I claim this hill in the name of I have no idea what the theme for this thread is!
You want the hill, huh?
Well you have to fight for it just like the rest of us.
Thy throweth oversized dancing bananas at Indyben and he falls off the top of the hill, meanwhile I have time to climb up.
:banana::banana::banana:
Heathcliff's hill.
Frustrated at a lack of respect, the Dragon destroys the hill once again. Welcome to the Plain of the Elder Gods, Dragon presiding!
Carries big sack onto the plain and dumps a mole out of it. The mole begins digging thus making a small hill. Bien then borrows Doofenshmirtz's Mountain out of a Mole Hill-inator to turn the little mole hill into a large mountain.
Bien's Mountain
(P.S. The Star Nosed Mole then carries the dragon away.)
(P.P.S This episode was SOOOO borrowed from Spiderman 2.)
Defeating the Star-Nosed-Mole, the Dragon returns to perch on the mountain, surveying his domain...
Fires a poison barbed arrow into dragon's eye. My hill!
While enjoying watching a very annoyed dragon drowning Indyben in ketchup, Bien assumes his right position on the hill.
Bien's Hill
Bien, given the option of remaining on the hill and listening to my poetry, chooses to leave.
A wise decision. ;)
My Hill!
Bien fires poetry forth
each verse infiltrates and breaches
surrounded from the south to the north
a lesson Nikhar needs, so Bien teaches
Don't mess with a Poet armed with a Muse...
Bien's Hill
High above and up,
an eagle asks bien, ' 'sup?'.
Drunk with attitude, bien teases and sings
Annoyed, the eagle showers him with its droppings!
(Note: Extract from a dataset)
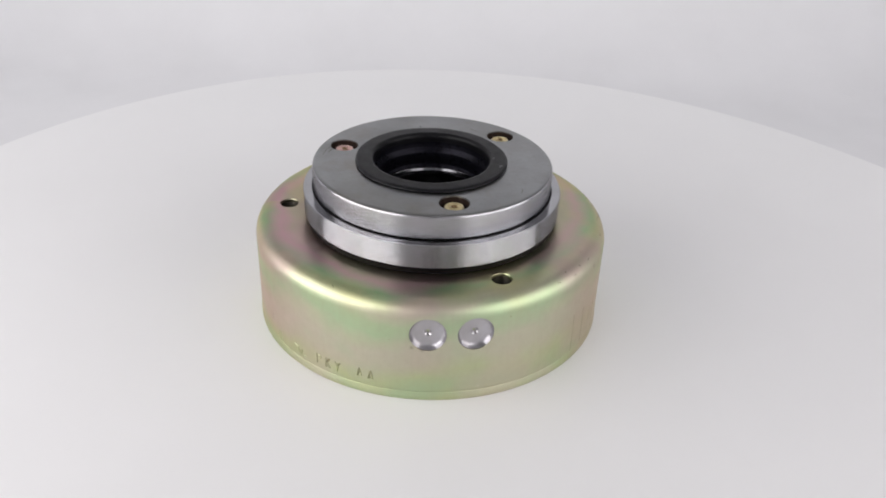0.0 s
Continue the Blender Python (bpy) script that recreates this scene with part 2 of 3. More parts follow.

As bien goes to the washroom to clean himself, I lock him up. I rule the hill! AGAIN! :D
PS:- Why are you looking at me like that? I warned you of my poetry! :goof:
Bien has NEVER been drunk...
Uses prolific creativity to poetically pick the lock.
The tired tumblers turn with alliterative action.
Nikhar knows not the trouble nearing him.
Graduated lines approaching the hill.
Sounding, astounding, bounding.
Fear shakes tremendously.
And the hill is again...
Belonging to Bein!
Meg, tired of Bien and Nik fighting over the hill, knocks Bien off with a rather large club.